I met with Greig Crysler today about a potential class for the fall that, very roughly, would examine the connection between social movements, activism and architecture; attempting to ground the discussion historically, looking at the movements of the 60's and beyond and asking what lessons can be learned for today. Anyway, Greig is going to but together a more formal description that would include some of the readings (which I will post when I get it, probably early june), but he is still unsure whether to make a full fledged course out of it. Options include a one credit course that would spill into a full course in the spring (bad for us thesis people), A somewhat more substantial student led course (probably 2 credits, not too formal, limited reading) or a 3 credit normal old course (still trying to keep reading down for all us illiterate M.Arch studs). Reactions, feedback and suggestions welcome and encouraged. Greig is very interested in getting student feedback to develop the course and determine its direction, so share your thoughts.

Tuesday, May 15, 2007

Welcome!

Here is a basic blog that we, the students of CED Thesis, 2008, can use to communicate and participate in each others' thinking. Please feel free to post any suggestions. To begin, it was suggested at our first thesis meeting that we use this blog to compile a communal reading list. Please suggest a handful of readings that have been seminal in your thinking about architecture and beyond.

My faves, by no means comprehensive:

Architecture:
Louis Kahn - 'On Monumentality' and 'Order Is'
Classic Modernist texts. Why post and beam doesn't cut it anymore, and why form, design, order, structure are important.

Peter Zumthor - 'Thinking Architecture'
Architecture of things in themselves. Memories and impressions of material and spatial qualities.

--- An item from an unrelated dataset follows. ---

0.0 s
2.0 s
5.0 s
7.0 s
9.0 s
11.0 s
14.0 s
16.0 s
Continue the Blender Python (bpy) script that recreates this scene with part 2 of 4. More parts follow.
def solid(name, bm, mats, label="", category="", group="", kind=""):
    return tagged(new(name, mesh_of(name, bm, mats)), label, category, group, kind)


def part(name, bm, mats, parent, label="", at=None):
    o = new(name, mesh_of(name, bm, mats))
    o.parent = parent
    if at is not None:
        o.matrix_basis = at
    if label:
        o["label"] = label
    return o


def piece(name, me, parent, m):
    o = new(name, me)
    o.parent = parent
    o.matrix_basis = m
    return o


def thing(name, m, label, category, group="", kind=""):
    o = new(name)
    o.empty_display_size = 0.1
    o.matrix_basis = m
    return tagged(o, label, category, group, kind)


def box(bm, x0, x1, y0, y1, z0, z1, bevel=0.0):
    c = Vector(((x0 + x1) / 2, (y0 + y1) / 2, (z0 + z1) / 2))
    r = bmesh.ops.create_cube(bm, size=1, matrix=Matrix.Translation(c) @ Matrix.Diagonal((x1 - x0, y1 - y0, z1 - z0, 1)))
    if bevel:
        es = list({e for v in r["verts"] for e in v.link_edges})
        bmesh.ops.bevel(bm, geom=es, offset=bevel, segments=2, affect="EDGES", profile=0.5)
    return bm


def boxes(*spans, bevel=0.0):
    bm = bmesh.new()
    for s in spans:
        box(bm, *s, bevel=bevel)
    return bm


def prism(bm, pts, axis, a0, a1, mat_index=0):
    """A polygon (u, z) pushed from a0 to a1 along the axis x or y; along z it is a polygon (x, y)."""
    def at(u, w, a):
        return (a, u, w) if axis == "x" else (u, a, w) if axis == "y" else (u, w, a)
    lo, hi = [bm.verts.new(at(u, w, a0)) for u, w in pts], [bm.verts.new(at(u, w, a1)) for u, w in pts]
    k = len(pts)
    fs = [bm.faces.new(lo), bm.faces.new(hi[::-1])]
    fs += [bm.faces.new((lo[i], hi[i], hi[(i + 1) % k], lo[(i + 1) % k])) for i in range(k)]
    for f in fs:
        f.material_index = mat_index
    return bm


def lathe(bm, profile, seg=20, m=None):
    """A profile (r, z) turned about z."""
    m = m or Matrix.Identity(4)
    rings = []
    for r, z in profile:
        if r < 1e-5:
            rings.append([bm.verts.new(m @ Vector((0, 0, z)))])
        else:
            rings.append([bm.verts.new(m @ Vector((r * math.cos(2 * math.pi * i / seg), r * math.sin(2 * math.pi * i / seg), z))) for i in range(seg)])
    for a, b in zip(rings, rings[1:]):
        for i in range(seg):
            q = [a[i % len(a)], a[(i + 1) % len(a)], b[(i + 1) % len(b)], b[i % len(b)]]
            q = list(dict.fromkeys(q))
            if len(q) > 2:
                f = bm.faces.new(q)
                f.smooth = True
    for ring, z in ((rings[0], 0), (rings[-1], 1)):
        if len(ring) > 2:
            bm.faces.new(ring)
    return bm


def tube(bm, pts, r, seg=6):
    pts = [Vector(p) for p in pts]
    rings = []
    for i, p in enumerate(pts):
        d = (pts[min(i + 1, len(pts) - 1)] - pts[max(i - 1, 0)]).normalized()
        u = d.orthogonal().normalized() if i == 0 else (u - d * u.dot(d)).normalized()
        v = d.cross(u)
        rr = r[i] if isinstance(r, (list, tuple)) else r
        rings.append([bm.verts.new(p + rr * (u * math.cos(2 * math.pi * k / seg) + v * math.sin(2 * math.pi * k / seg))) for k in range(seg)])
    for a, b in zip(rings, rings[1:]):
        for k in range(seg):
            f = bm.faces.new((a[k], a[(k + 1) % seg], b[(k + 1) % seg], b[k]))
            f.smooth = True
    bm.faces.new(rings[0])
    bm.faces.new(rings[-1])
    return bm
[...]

Hans Ibeling - 'Supermodernism'
Best description of contemporary practice set in timeline of history I've seen. Though it's now ten years old...

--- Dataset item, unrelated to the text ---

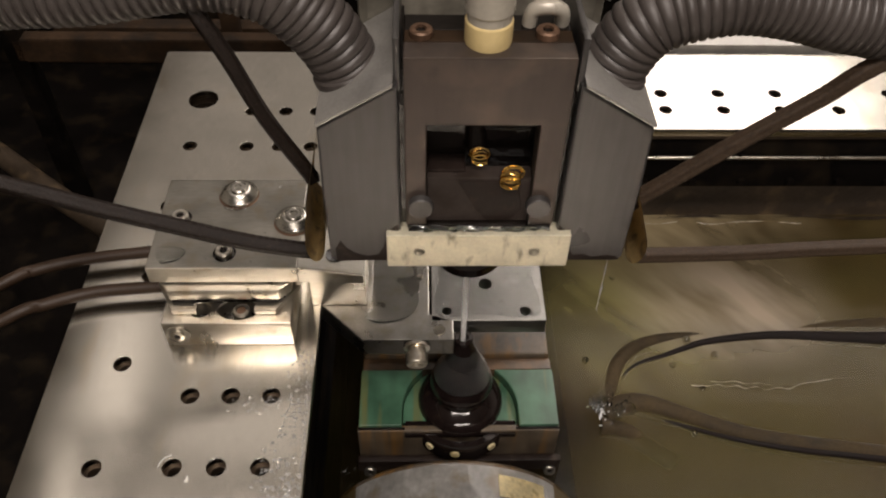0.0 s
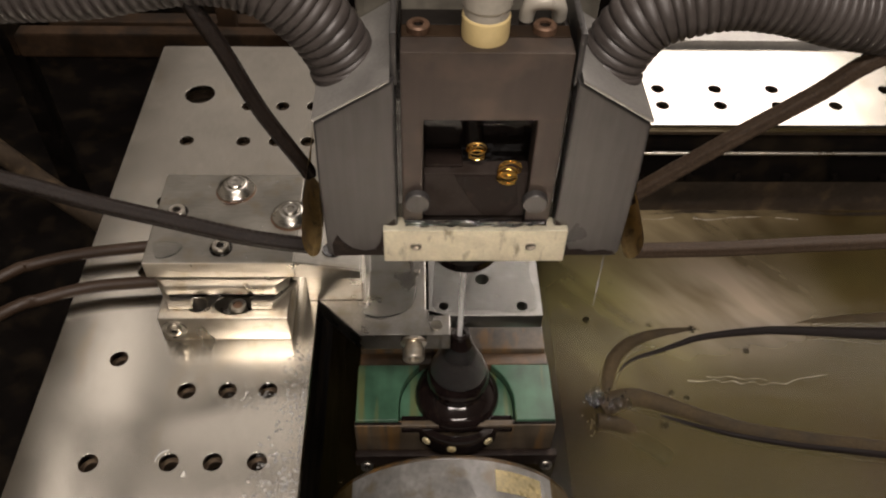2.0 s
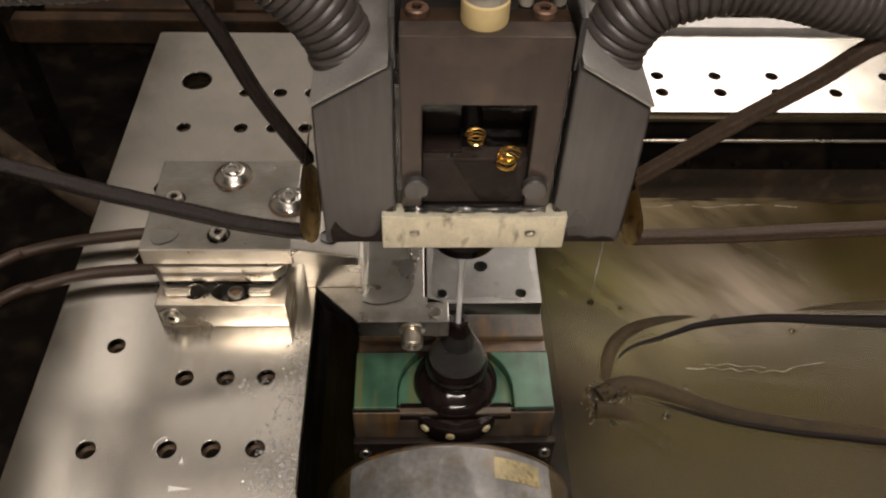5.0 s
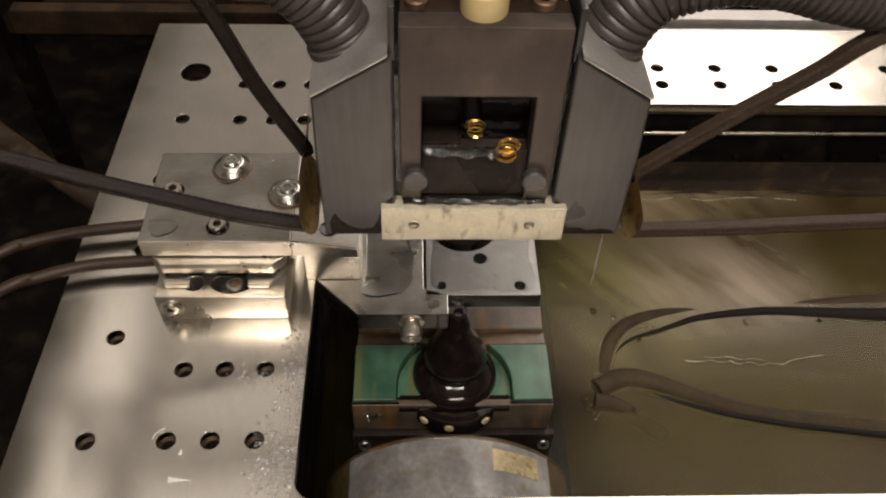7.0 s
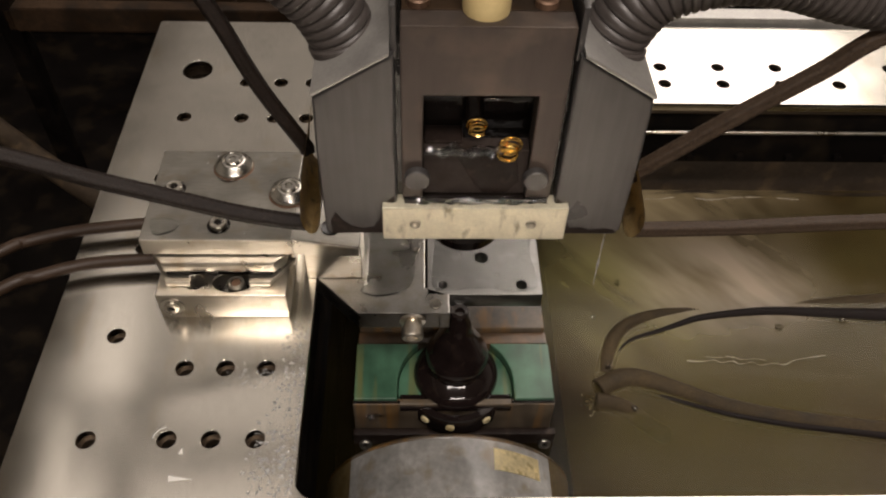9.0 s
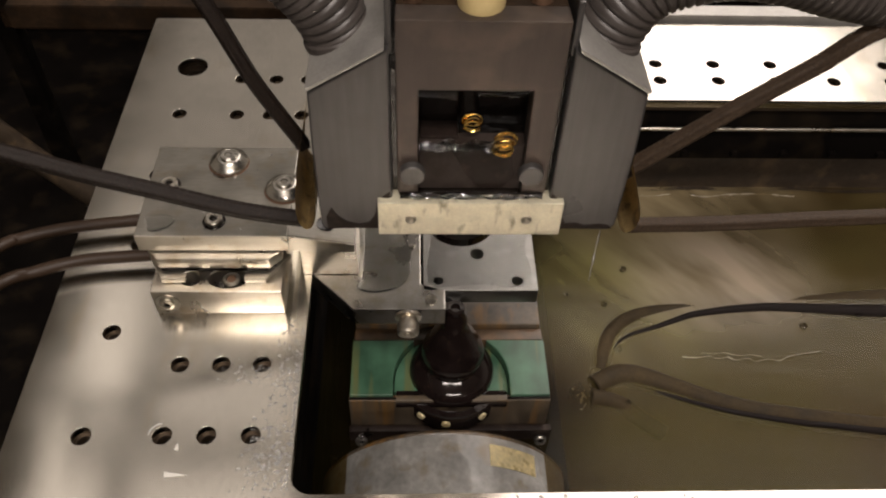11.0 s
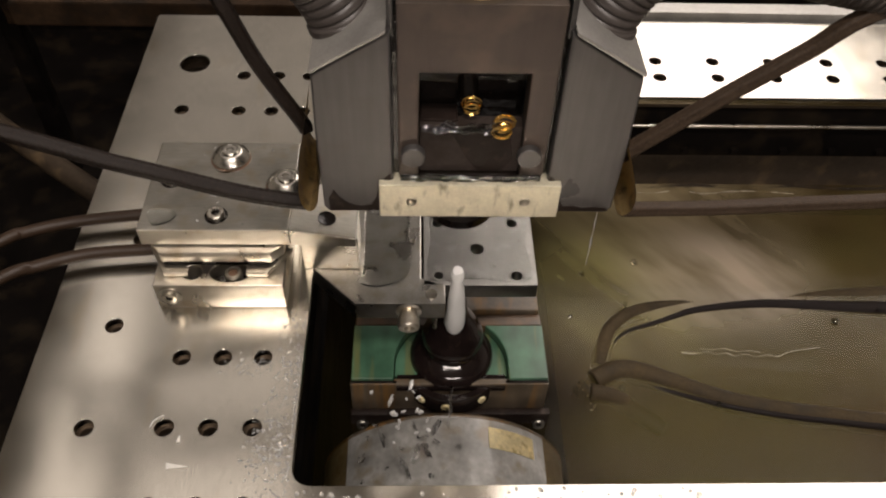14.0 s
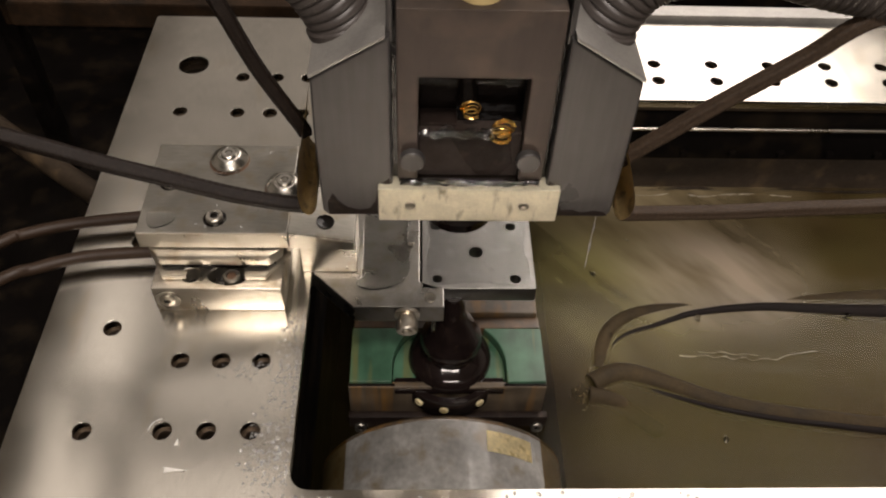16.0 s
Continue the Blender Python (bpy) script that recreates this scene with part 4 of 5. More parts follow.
def lower_head():
    h = thing("lower_head", (HX, 0.078, -0.19), "black wet lower nozzle on a green and brown block", "machine head")
    cx, cy = HX - 0.0016, 0.078
    cone = [(0.0049, -0.0085), (0.0052, -0.0125), (0.0064, -0.0150), (0.0070, -0.0215), (0.0086, -0.0275), (0.0125, -0.0345), (0.0150, -0.0415), (0.0162, -0.0438), (0.0171, -0.0455), (0.0176, -0.0478), (0.0176, -0.0500)]
    nozzle = lathe([(0, -0.0105), (0.0022, -0.0105), (0.0026, -0.0085)] + cone + [(0.0169, -0.0521), (0.0156, -0.0536), (0.0145, -0.0546), (0.0142, -0.0568), (0.0152, -0.0592), (0.0190, -0.0612), (0.0216, -0.0632), (0.0234, -0.0652), (0.0243, -0.0670), (0.0244, -0.0690), (0.0238, -0.0696), (0, -0.0695)], (cx, cy, 0), (0, 0, 1), 64)
    flange = lathe([(0.0270, -0.0697), (0.0306, -0.0699), (0.0312, -0.0720), (0.0308, -0.0835), (0.0295, -0.0850), (0, -0.0850)], (cx, cy, 0), (0, 0, 1), 56)
    part("lower_nozzle", nozzle, BLACK, h, "glossy wet black nozzle cone")
    fl = part("flange", flange, BLACK, h, "black wet flange")
    for a in (-57, -97, -125):
        d = Vector((math.cos(radians(a)), math.sin(radians(a)), 0))
        part("brass_screw", lathe([(0.0026, 0), (0.0026, 0.0010), (0.0021, 0.0014), (0, 0.0014)], Vector((cx, cy, -0.0765)) + d * 0.0309, d, 16), BRASS, fl)

    def yoke(r, y_mid, n=24):
        """A half round about the pocket's middle."""
        return [(0.1350 + r * math.cos(radians(180 * i / n)), y_mid + r * math.sin(radians(180 * i / n))) for i in range(n + 1)]
    arc = [p for p in yoke(0.0330, 0.0690, 48) if p[1] < 0.0948]
    right, left = [p for p in arc if p[0] > 0.135], [p for p in arc if p[0] < 0.135]
    wings = ([(0.1680, 0.0578), (0.1905, 0.0578), (0.1905, 0.0950), (right[-1][0] - 0.0006, 0.0950)] + right[::-1],
             [(0.0778, 0.0578), (0.1020, 0.0578)] + left[::-1] + [(left[0][0] + 0.0006, 0.0950), (0.0778, 0.0950)])
    for pts in wings:
        part("green_block", prism(pts, "z", -0.0900, -0.0632, 0.0007), GREEN, h, "wet green enamelled block beside the nozzle pocket")
    part("pocket_floor", prism([(0.1024, 0.0632)] + yoke(0.0326, 0.0690)[::-1] + [(0.1676, 0.0632)], "z", -0.0745, -0.0691, 0.0004), GREEN, h, "wet green floor of the pocket")
    part("black_shoe", prism([(0.1034, 0.0556), (0.1034, 0.0640), (0.1666, 0.0640), (0.1666, 0.0556), (0.1540, 0.0556), (0.1160, 0.0556)], "z", -0.0735, -0.0684, 0.0010), BLACK, h, "black wet shoe in front of the nozzle")
    part("brown_back_block", box(0.0790, 0.1890, 0.1037, 0.128, -0.110, -0.0600, 0.0012), RUSTY, h, "rust brown stained block behind")
    part("back_ledge", box(0.0786, 0.1900, 0.0953, 0.1036, -0.105, -0.0637, 0.0008), RUSTBACK, h, "rusty ledge behind the green block")
    part("brown_block", box(0.0770, 0.1912, 0.0562, 0.0600, -0.1003, -0.0668, 0.0008), RUSTY, h, "brown stained front block with rust streaks")
    for x0, x1 in ((0.0774, 0.1036), (0.1664, 0.1908)):
        part("seam", box(x0, x1, 0.0568, 0.0577, -0.0667, -0.0650, 0.0002), RECESS, h)
    part("mount_plate", box(0.0760, 0.1945, 0.0515, 0.0561, -0.1350, -0.0930, 0.001), WETFACE, h)
    for x in (0.0830, 0.1885):
        cap_screw(h, (x, 0.0515, -0.1025), (0, -1, 0.3), 0.0036, 0.003, STEEL_DARK)
    # round arm that carries the lower head
    AX, AZ, AR = 0.1325, -0.1520, 0.0750
    prof = [(0.0, 0.0), (0.065, 0.0), (AR - 0.0025, 0.0012), (AR, 0.0040), (AR, 0.073), (0.0, 0.073)]
    part("arm_housing", lathe(prof, (AX, 0.0450, AZ), (0, -1, 0), 96), CASTING, h, "grey painted round arm housing with rust stains")
    part("rust_rim", lathe([(AR - 0.0010, 0.0010), (AR + 0.0003, 0.0026), (AR + 0.0003, 0.0036), (AR - 0.0001, 0.0042)], (AX, 0.0450, AZ), (0, -1, 0), 96), RUSTY, h, "brown rusty rim of the arm housing")
    pl = bmesh.new()
    R, cxz = AR + 0.0004, (AX, AZ)
    g = []
    for j in range(2):
        rowv = []
        for i in range(9):
            a = radians(71.8 - 23.8 * i / 8)
            rowv.append(pl.verts.new((cxz[0] + R * math.cos(a), 0.0364 - 0.0130 * j, cxz[1] + R * math.sin(a))))
        g.append(rowv)
    for i in range(8):
        pl.faces.new((g[0][i], g[0][i + 1], g[1][i + 1], g[1][i]))
    bmesh.ops.solidify(pl, geom=pl.faces[:], thickness=-0.0006)
    part("name_plate", pl, BRASS, h, "small worn brass plate without readable writing")
    return h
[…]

Bruce Mau - 'Incomplete Manifesto'
Survival guide to architectural life.

Grant Hildebrand - 'Wright Space: Pattern and Meaning in Frank Lloyd Wright's Houses'
Prospect and Refuge explained.

Greg Lynn - 'Animate Form'
The animate, emerging process of design in the 21st century.

Jane Jacobs - 'The Death and Life of Great American Cities'
Why New York is awesome. The streets need eyes. Early writing on emergent systems thinking.

Beyond:
Italo Calvino - 'Six Memos for the Next Millennium'
Multiplicity, Lightness, Exactitude, Visibility, Quickness and ....

Milan Kundera - 'The Unbearable Lightness of Being'
The poetry of our own dialectic of existence. Are we grounded or light? Concrete or glass?...

Hegel - 'The Science of Logic'
The original dialectician. A thing and it's opposite together create the improved synthetic proposition.

Karl Marx - 'Alienated Labor'
Why do all architects houses look like hovels?